All these incidents have occurred in a Vatican where the climate has already been formed by the Pope's tongue-lashings of the Roman Curia, by the blatant manipulation of the Synod of Bishops, by the Pontiff's daily denunciations of "doctors of the law" and "rigid" clerics. A clear picture emerges: of a Roman Pontiff determined to impose his own will on the universal Church.

In a syndicated column that appeared last week, George Weigel effectively punctured the myth, popular in liberal circles, that Popes John Paul II and Benedict XVI imposed ideological control over the Vatican. Those Pontiffs, Weigel points out, regularly promoted men with dramatically different theological outlooks to the College of Cardinals, bestowing red hats on Cardinals Kasper, Marx, Tagle, Mahony, Daneels, Hummes, McCarrick, yes and Bergoglio. The same cannot be said of Pope Francis, who has elevated his potential allies (in the US, Tobin and Cupich) while passing over more senior prelates (Chaput, Gomez, Vigneron, Lori) whose approach did not match his own.

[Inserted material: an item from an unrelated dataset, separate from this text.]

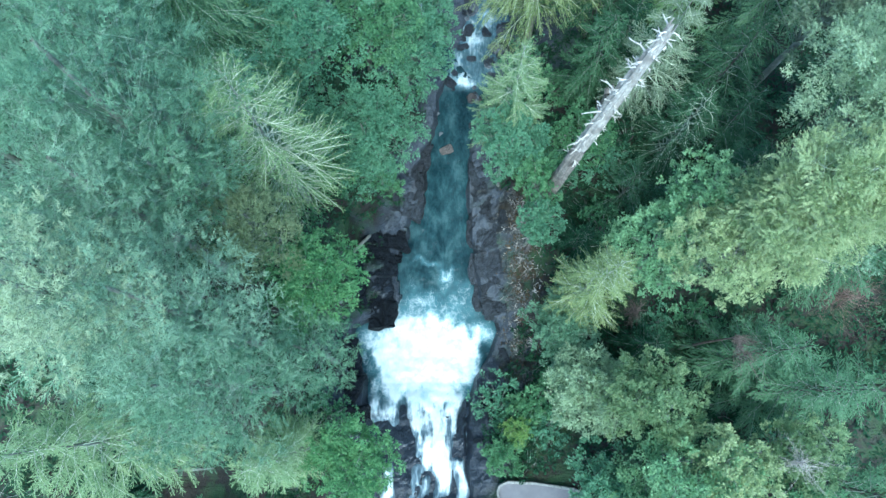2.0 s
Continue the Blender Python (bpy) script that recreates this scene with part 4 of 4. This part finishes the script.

Writing in the National Catholic Reporter last December about the Pope's bid to pack the College of Cardinals, Father Thomas Reese remarked approvingly that this was "the most revolutionary thing Francis has done in terms of church governance. He is doing everything possible to make sure that his legacy is continued by insuring his successor is someone who reflects his views." Reese was honest enough to say that if Pope John Paul or Benedict had made the same sort of appointments: "Frankly, I would have been outraged."

Outrage would have been a reasonable response then, if those earlier Popes had restricted promotions to men who shared their personal opinions. It is a reasonable response now.